### [Aim]
Write out exactly the lines that run from the line containing "2 of 4. More parts follow." through the line containing "0.98, 1.0), 7.0)"; both end lines belong to the answer.

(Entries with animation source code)
# # # # #

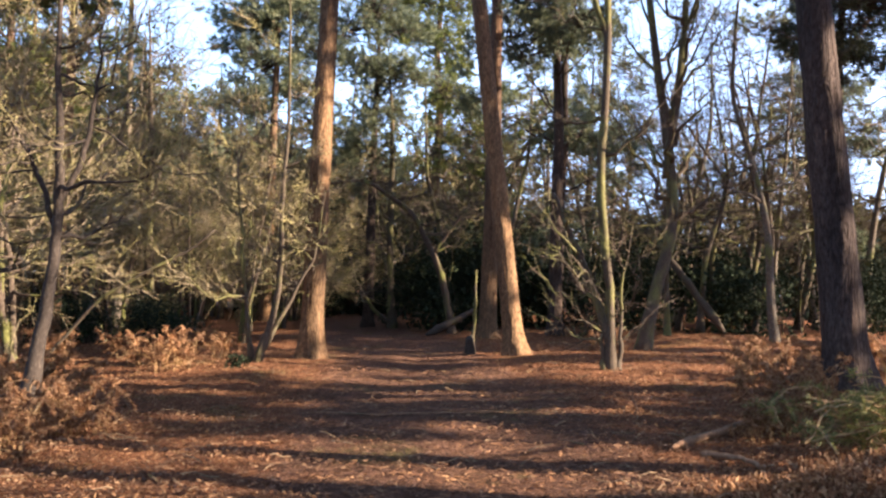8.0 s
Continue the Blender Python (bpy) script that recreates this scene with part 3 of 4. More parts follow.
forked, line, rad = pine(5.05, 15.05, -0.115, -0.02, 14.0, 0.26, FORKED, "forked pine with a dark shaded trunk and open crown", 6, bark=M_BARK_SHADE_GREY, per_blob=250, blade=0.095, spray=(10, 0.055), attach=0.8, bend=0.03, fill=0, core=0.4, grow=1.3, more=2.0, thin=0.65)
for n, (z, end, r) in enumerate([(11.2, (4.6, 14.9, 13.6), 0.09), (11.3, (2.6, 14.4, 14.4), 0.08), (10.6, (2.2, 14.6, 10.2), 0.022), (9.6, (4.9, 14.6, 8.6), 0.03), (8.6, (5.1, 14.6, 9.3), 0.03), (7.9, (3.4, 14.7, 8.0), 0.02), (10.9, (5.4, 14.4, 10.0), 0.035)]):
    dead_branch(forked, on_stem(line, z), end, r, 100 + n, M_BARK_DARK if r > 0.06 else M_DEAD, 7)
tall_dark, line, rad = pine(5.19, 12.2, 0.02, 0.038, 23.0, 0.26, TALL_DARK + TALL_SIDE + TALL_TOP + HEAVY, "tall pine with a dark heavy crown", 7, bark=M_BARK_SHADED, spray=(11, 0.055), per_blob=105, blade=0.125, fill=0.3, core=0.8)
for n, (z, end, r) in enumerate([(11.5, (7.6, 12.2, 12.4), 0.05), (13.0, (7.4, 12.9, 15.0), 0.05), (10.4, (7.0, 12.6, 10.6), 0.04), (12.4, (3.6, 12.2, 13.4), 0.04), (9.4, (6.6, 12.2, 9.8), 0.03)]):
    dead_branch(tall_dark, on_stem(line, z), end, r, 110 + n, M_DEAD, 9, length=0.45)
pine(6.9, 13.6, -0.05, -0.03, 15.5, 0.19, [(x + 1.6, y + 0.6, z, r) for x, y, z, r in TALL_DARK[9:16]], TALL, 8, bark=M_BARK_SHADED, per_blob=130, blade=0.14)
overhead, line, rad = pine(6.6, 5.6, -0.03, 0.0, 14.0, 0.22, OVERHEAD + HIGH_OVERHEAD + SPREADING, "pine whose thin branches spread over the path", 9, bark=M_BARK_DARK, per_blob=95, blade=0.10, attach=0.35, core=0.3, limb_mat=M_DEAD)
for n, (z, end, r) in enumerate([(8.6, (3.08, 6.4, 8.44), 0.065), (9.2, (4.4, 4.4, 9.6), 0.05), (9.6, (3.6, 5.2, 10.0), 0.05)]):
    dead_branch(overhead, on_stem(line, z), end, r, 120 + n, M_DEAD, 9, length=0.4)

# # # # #

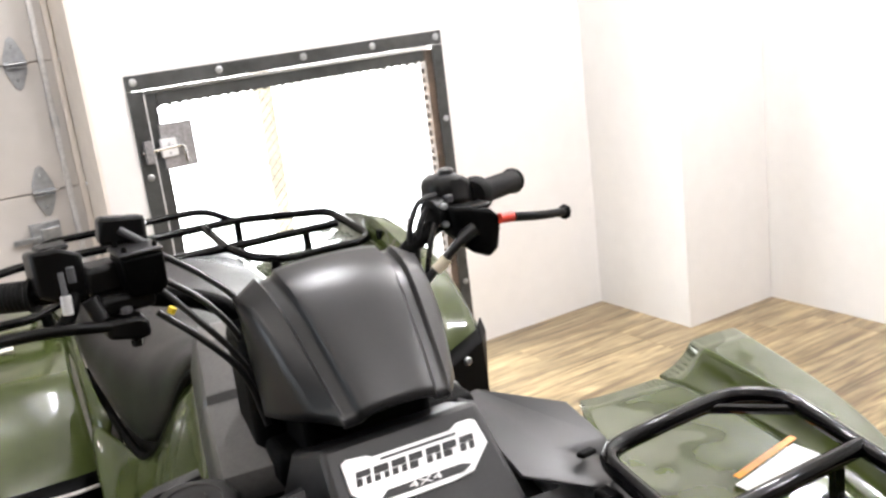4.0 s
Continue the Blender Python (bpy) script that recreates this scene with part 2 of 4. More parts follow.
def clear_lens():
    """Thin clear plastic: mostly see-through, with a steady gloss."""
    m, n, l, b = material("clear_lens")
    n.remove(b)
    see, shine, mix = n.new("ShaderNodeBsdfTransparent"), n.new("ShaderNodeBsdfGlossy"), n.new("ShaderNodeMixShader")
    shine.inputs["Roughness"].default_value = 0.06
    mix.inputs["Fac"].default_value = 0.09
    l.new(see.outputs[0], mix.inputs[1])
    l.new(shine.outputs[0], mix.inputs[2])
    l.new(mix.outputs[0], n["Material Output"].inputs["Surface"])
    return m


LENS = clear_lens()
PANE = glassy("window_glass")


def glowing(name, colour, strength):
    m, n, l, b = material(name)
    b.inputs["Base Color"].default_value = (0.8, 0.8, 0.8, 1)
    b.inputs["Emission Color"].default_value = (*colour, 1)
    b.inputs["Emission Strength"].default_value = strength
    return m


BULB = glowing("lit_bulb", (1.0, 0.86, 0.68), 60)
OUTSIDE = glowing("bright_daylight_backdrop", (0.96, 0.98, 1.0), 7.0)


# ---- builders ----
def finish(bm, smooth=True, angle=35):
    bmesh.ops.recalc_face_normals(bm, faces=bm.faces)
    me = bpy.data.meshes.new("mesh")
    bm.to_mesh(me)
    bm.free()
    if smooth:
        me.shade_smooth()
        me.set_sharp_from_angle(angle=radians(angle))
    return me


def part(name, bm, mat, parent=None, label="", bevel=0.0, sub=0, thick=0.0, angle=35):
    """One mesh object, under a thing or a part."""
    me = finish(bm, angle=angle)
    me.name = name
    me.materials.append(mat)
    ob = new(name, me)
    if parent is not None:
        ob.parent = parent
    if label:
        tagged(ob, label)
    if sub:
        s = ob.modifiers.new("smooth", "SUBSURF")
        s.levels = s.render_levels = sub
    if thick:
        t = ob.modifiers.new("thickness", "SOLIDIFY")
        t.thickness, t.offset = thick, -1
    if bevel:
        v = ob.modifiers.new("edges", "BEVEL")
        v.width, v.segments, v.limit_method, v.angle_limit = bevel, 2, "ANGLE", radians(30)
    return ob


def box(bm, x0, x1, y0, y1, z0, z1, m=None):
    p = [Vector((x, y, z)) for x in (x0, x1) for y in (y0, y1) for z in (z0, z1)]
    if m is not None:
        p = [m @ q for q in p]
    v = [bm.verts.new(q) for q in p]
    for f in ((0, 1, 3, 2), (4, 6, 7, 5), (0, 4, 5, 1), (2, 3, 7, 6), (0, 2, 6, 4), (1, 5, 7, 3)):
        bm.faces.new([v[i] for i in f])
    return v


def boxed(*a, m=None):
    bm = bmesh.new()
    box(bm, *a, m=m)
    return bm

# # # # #

### [Response to this task]
Continue the Blender Python (bpy) script that recreates this scene with part 2 of 4. More parts follow.
def clear_lens():
    """Thin clear plastic: mostly see-through, with a steady gloss."""
    m, n, l, b = material("clear_lens")
    n.remove(b)
    see, shine, mix = n.new("ShaderNodeBsdfTransparent"), n.new("ShaderNodeBsdfGlossy"), n.new("ShaderNodeMixShader")
    shine.inputs["Roughness"].default_value = 0.06
    mix.inputs["Fac"].default_value = 0.09
    l.new(see.outputs[0], mix.inputs[1])
    l.new(shine.outputs[0], mix.inputs[2])
    l.new(mix.outputs[0], n["Material Output"].inputs["Surface"])
    return m


LENS = clear_lens()
PANE = glassy("window_glass")


def glowing(name, colour, strength):
    m, n, l, b = material(name)
    b.inputs["Base Color"].default_value = (0.8, 0.8, 0.8, 1)
    b.inputs["Emission Color"].default_value = (*colour, 1)
    b.inputs["Emission Strength"].default_value = strength
    return m


BULB = glowing("lit_bulb", (1.0, 0.86, 0.68), 60)
OUTSIDE = glowing("bright_daylight_backdrop", (0.96, 0.98, 1.0), 7.0)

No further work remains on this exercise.